◆ GIVEN INSTRUCTION
List all lines of the data containing the word "Continue".

◆ DATA FOR THIS EXERCISE
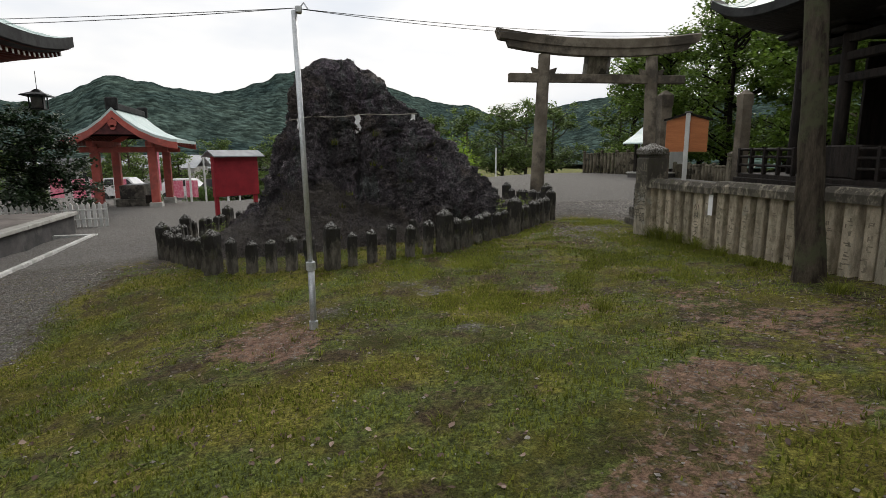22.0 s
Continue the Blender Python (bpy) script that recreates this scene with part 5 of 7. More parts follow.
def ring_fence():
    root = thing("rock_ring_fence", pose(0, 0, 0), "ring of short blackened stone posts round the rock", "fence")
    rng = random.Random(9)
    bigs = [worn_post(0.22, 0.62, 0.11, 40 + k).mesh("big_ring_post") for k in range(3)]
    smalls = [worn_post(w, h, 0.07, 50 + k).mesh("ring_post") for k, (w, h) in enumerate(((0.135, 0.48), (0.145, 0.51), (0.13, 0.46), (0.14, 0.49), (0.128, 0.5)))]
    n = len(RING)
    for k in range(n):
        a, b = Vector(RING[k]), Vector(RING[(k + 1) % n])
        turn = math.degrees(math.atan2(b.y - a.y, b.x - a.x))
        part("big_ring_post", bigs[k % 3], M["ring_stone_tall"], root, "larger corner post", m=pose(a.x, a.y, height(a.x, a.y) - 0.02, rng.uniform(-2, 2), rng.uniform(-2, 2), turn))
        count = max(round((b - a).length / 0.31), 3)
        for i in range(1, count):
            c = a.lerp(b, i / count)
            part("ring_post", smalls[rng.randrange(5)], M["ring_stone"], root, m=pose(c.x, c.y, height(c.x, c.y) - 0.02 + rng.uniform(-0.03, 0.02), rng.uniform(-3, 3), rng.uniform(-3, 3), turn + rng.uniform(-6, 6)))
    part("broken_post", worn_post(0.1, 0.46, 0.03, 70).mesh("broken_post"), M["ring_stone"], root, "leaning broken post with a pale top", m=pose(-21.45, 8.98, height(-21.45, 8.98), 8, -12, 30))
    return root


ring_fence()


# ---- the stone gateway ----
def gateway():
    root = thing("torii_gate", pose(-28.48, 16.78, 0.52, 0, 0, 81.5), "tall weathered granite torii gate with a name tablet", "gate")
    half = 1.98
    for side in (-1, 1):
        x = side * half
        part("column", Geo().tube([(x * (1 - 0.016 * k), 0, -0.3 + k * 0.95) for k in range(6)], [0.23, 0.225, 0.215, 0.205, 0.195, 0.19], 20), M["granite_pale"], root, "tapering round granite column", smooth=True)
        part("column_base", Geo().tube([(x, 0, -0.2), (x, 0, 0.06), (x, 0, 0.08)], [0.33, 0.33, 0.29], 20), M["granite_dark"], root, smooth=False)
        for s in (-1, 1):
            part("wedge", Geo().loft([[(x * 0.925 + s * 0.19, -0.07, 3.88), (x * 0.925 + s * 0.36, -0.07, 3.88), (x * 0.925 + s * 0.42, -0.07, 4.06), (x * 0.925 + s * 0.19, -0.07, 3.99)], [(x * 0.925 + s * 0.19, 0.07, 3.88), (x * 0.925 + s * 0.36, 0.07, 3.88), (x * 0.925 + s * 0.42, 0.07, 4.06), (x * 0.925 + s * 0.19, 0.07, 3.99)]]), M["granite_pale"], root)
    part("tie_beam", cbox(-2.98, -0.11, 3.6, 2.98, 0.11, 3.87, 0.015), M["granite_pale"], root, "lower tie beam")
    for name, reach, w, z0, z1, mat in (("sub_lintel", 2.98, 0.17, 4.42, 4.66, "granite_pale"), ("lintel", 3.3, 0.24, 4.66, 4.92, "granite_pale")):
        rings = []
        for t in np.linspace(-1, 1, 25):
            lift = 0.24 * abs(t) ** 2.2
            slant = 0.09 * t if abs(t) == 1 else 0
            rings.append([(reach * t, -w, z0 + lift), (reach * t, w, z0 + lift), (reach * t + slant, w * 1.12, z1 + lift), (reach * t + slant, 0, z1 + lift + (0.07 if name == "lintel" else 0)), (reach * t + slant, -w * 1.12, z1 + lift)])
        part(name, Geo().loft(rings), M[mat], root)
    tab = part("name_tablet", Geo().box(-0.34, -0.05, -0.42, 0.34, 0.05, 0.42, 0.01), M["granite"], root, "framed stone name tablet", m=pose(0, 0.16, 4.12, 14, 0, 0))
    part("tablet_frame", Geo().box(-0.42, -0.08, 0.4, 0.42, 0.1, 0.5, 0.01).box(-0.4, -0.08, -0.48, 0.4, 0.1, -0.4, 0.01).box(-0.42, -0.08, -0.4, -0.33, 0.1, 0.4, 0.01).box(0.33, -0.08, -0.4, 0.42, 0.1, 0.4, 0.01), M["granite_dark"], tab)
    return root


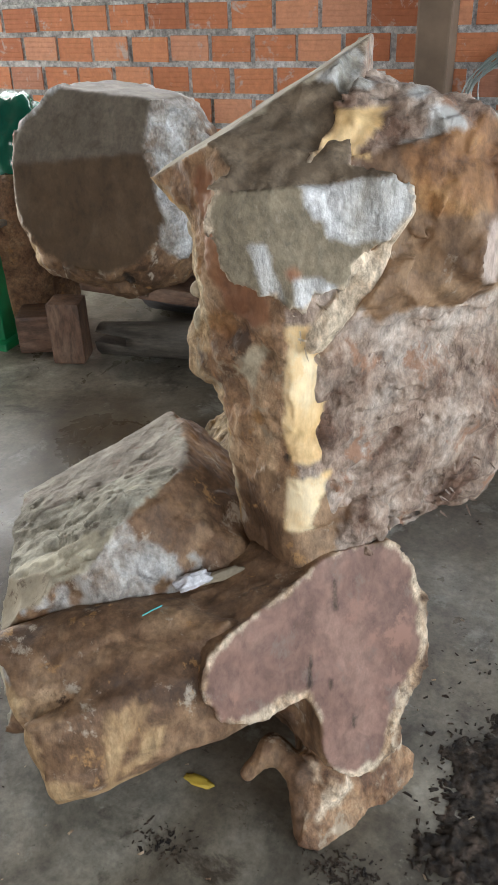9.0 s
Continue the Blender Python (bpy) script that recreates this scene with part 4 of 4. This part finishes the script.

◆ ANSWER TO THIS EXERCISE
Continue the Blender Python (bpy) script that recreates this scene with part 5 of 7. More parts follow.
Continue the Blender Python (bpy) script that recreates this scene with part 4 of 4. This part finishes the script.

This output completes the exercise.